Obviously there is a great deal more in the book than just the secrets—including suggestions, stories and support for each of them. They also finish up by reminding everyone that being lucky doesn’t mean that we won’t face tough challenges or that we can just “positive-think” every experience that comes along. However, according to the authors it is possible for all of us to create a pattern of conscious luck with intention and practice. And that alone will make a difference in how we feel about the experience.
But what about privilege? How much of the secrets apply to everyone around the world—especially those that might be disadvantaged from the very beginning of their lives? While the authors ignore the fact that a good portion of the world today starts life on a lower rung of the luck-ladder, I can’t help but recognize that is true. All the things that I mentioned earlier obviously started me out from an easier position than many of my sisters and brothers around the world.
So what does the coronavirus have to do with luck? In spite of the fact that a number of exceedingly large public events have been cancelled where I live (The BNP Paribas Tennis Tournament and The Coachella Music Festival) I believe that I am largely insulated from it. I’m healthy to begin with, I work at home, I have plenty of toilet paper and it’s easy for me to take recommended precautions. However, I am also aware that some people have children in school, must go to a job to pay their bills (regardless of whether they get sick or not), and have crappy health insurance. When we talk about my luck, and their luck, it’s not difficult to see the difference.

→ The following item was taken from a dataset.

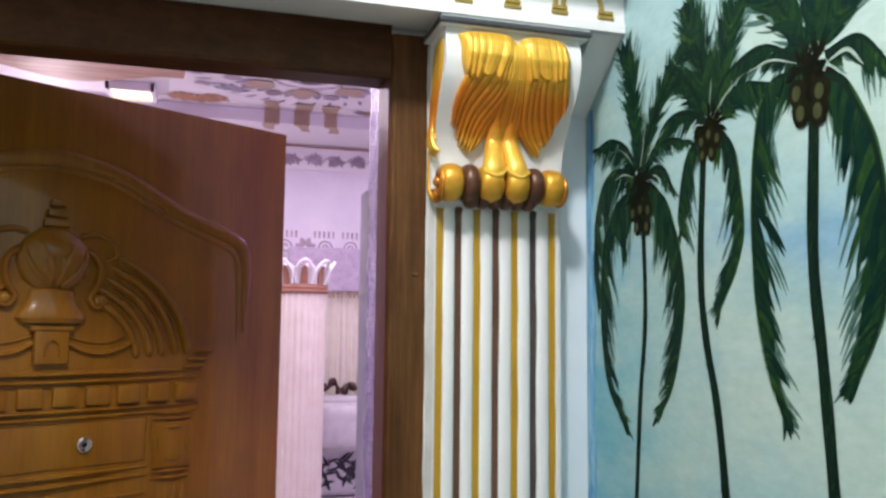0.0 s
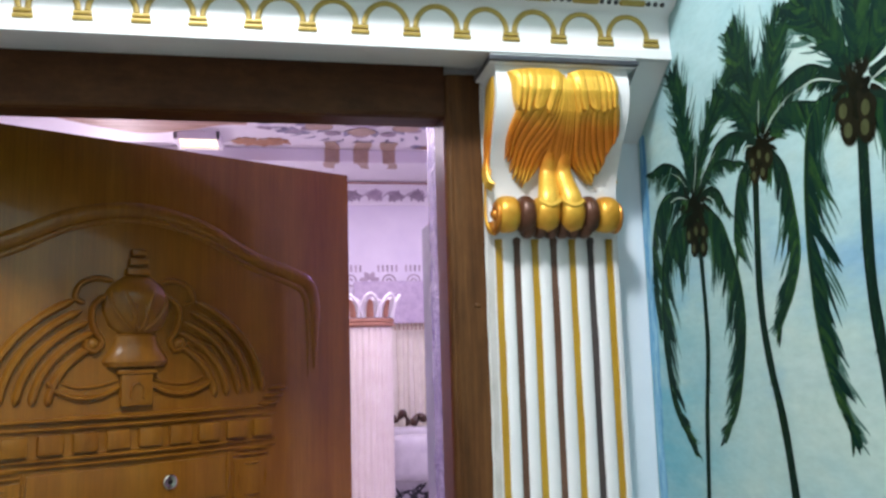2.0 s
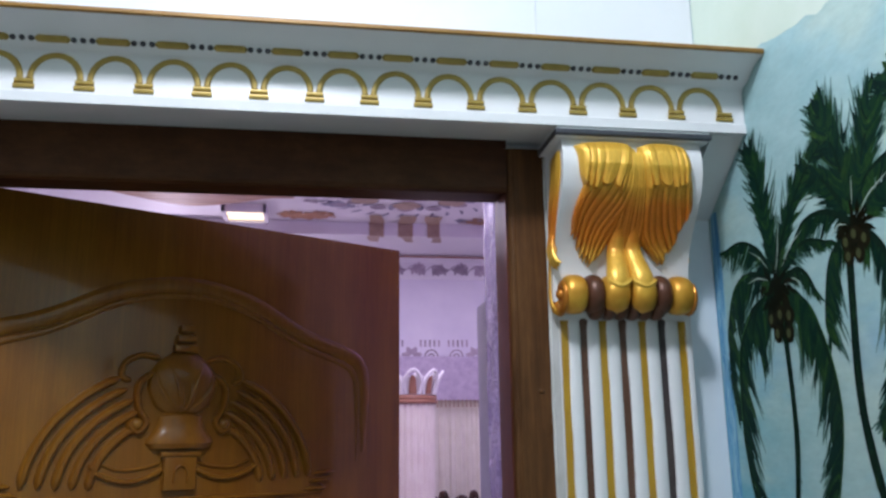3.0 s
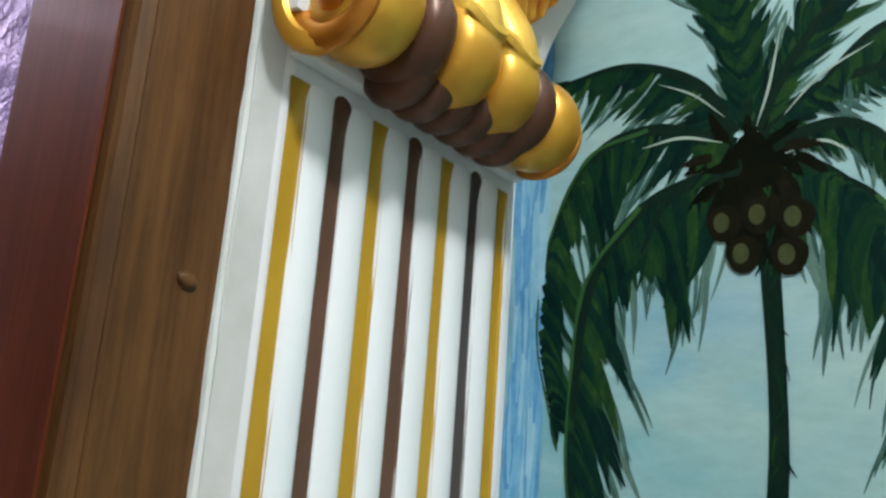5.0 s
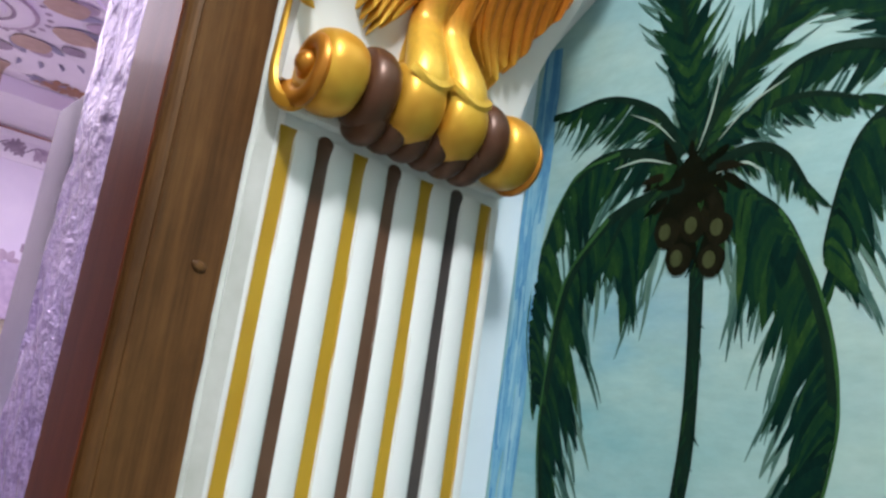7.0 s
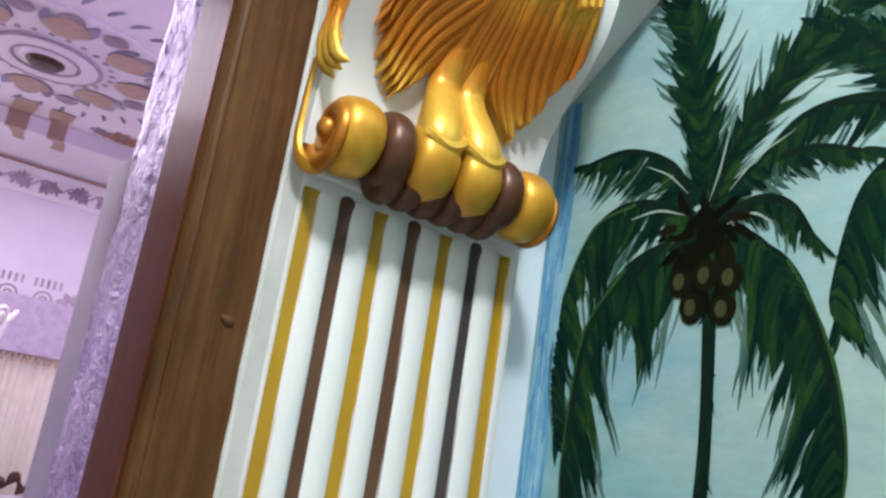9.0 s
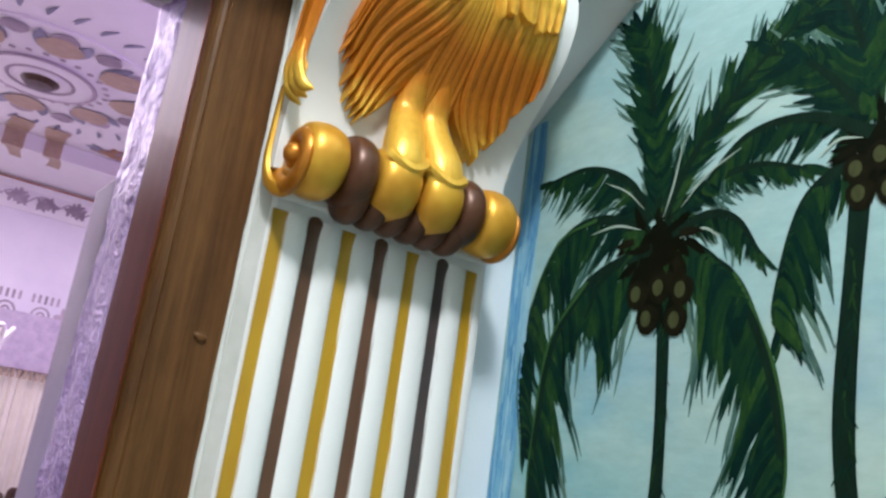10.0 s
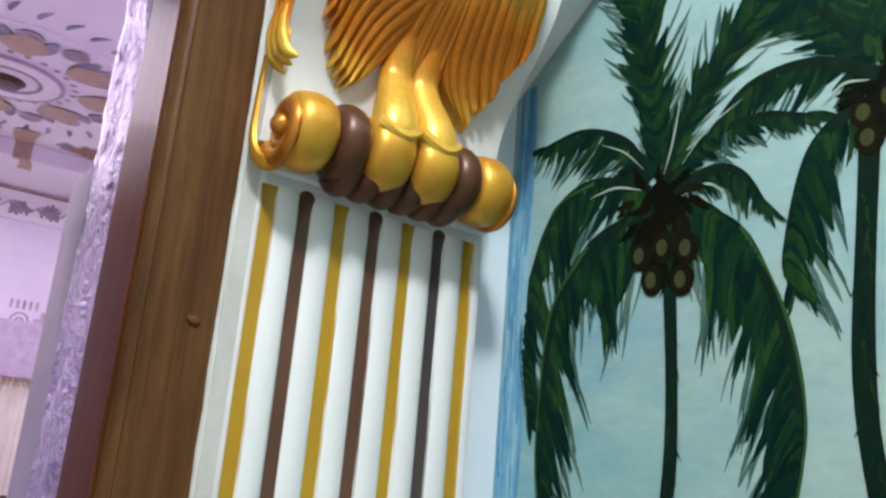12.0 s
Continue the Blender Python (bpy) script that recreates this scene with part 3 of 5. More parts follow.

Does this mean that a person is “lucky” if they don’t get sick—and unlucky if they do? Maybe yes, maybe no. Obviously there are a number of things each of us can do to avoid contamination and improve our chances. And that is how luck works. Plus, holding an optimistic attitude while taking those precautions will surely make the entire experience more pleasant (rather than living with constant fear or worry). But clearly, it’s easier to stay a VLP (Very Lucky Person) if we recognize the privileges that many of us often take for granted.
I also think it is important to remember that even if we ourselves are lucky (or privileged) we are not in this alone. If the Coronavirus Pandemic is teaching us anything, it shows how everyone in the world is connected. None of us creates our luck or (or unluckiness) entirely alone. We need and largely depend on each other. And if others are suffering around us and we do nothing, then I’m not certain we can call that luck at all. Surely, “conscious luck” includes recognizing our connections to others?
Of course, as life will have it, no matter how lucky or privileged some of us are there will still be those among us who come down with some version of this illness or some other life-threatening experience. Even when we don’t want to admit it, we can’t control every circumstance. However, I firmly believe we always, always have the ability to control our perspective, our response and our actions from this point forward. So while I sincerely hope we all remain in good health along with an abundance of peace of mind, let us consider that it would also be SMART to become more consciously lucky whenever we can.